Energy drinks, though, might be raising the stakes. “In the past it was generally accepted that it is virtually impossible for a normal, healthy person to consume a lethal dose of caffeine when taken in one of its usual dietary forms,” James says. “Nevertheless, of the many thousands of cases of caffeine exposure registered with the American Association of Poison Control Centers alone, some do indeed result in death. Until the advent of energy drinks, essentially all of the many reports of lethal and near-lethal cases of caffeine poisoning, involved atypical methods of ingestion. The advent of energy drinks appears to have changed that profile.”
Caffeinated energy drinks are designed for, and marketed to, children, with the aim of recruiting long-term consumers.
A 2010 study analyzed seven years of databases from Australian poison information centers, and found nearly 300 callers reporting “exposure” to energy drinks, often in tandem with alcohol or other caffeine sources, that led to symptoms such as hallucinations, seizures and arrhythmias. At least 128 of those people were hospitalized. In the United States in 2010, about 150 people were treated for exposure to energy drinks, according to American Association of Poison Control Centers statistics (pg. 130); coffee is nowhere on the list. This year, toxicologists in Boston recommended further study on the “novel exposure” that is energy drinks, citing ingredients such as taurine, niacin and pyridoxine as potential targets. Caffeine may be the star in most energy drinks, but among so much chemical detritus, it’s hardly the only stimulant in play.
All of which raises the question, for James, of why drink manufacturers even include caffeine in energy drinks, which he describes as having stimulant benefits that range from marginal to nonexistent. “Manufacturers know that repeated consumption of caffeine leads to physical dependence,” James wrote. “… The more recent bevy of caffeine energy drinks and sodas are specifically designed for, and marketed to, children, with the aim of recruiting long-term consumers of those products.”

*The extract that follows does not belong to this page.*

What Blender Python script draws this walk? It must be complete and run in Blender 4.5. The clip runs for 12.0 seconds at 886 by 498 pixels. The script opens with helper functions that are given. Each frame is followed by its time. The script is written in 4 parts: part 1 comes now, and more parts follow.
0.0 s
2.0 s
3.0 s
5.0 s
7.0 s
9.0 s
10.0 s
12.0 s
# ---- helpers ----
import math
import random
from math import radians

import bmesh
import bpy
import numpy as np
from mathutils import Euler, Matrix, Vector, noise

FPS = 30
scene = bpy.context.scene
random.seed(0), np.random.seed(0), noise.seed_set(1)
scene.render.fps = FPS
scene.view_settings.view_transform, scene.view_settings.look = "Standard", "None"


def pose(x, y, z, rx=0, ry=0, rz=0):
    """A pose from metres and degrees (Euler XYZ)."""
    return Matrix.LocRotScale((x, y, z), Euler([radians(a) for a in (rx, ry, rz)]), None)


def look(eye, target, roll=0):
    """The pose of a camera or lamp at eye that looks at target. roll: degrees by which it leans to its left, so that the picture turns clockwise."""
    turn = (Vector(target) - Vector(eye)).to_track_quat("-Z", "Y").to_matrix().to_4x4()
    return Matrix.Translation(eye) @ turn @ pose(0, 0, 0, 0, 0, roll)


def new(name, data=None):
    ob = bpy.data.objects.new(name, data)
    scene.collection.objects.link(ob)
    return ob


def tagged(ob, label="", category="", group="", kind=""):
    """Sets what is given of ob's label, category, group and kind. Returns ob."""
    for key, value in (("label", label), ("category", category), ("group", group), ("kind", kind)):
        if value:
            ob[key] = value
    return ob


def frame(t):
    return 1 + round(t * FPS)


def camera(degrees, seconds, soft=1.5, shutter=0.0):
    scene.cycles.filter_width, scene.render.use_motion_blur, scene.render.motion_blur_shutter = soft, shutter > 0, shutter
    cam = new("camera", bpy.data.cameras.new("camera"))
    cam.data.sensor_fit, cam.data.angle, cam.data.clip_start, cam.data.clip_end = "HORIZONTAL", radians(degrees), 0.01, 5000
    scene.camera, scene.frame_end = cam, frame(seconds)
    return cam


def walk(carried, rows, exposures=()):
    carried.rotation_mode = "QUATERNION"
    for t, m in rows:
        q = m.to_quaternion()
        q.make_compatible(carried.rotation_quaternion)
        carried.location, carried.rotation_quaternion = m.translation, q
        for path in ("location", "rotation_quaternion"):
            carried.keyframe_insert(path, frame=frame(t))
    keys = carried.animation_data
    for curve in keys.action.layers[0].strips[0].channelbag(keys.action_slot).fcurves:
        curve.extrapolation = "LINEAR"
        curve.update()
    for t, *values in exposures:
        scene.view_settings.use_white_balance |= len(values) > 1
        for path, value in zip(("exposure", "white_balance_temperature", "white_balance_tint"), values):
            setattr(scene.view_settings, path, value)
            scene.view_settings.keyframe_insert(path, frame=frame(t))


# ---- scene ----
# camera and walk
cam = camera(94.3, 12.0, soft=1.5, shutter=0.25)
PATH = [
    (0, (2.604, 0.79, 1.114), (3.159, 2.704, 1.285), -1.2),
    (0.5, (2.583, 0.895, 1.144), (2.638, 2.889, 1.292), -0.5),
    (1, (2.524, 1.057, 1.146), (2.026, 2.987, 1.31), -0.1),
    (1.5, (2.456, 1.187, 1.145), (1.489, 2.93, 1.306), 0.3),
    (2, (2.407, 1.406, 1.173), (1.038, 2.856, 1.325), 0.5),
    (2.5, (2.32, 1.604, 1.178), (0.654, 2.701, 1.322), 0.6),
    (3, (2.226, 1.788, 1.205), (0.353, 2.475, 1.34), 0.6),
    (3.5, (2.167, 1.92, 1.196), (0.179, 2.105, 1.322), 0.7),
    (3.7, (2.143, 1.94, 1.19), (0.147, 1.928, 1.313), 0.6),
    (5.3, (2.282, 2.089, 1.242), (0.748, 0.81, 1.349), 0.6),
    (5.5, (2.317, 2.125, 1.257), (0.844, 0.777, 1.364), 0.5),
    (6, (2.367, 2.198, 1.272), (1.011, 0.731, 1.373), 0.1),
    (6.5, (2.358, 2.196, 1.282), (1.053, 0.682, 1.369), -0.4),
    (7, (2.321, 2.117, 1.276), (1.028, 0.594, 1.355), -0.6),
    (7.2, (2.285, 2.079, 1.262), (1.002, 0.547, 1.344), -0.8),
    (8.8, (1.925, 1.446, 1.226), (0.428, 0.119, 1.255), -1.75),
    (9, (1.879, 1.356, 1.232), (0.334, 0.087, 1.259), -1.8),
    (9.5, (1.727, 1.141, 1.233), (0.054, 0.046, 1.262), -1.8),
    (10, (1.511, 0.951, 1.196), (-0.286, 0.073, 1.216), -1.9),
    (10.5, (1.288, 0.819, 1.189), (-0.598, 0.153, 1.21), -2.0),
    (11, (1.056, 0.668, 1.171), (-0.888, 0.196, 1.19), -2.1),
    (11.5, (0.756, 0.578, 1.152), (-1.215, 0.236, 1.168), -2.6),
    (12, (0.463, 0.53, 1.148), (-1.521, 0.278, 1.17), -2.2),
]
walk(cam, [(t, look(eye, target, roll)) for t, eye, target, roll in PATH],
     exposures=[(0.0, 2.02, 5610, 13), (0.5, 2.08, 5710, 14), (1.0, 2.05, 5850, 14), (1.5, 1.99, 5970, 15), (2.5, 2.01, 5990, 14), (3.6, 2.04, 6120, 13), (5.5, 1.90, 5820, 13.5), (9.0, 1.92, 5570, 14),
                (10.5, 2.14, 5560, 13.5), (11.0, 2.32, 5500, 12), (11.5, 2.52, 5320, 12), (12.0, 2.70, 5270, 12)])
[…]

Including caffeine in soft drinks and energy drinks piggybacks on the dependence that coffee, tea, cola and chocolate have created with their natural caffeine content. The effect most people conflate with caffeine stimulation, James wrote, is primarily “withdrawal reversal,” which lends the sensation of a small high when, in reality, “the person is merely restored to how they would have been feeling had they not been a caffeine consumer in the first place.”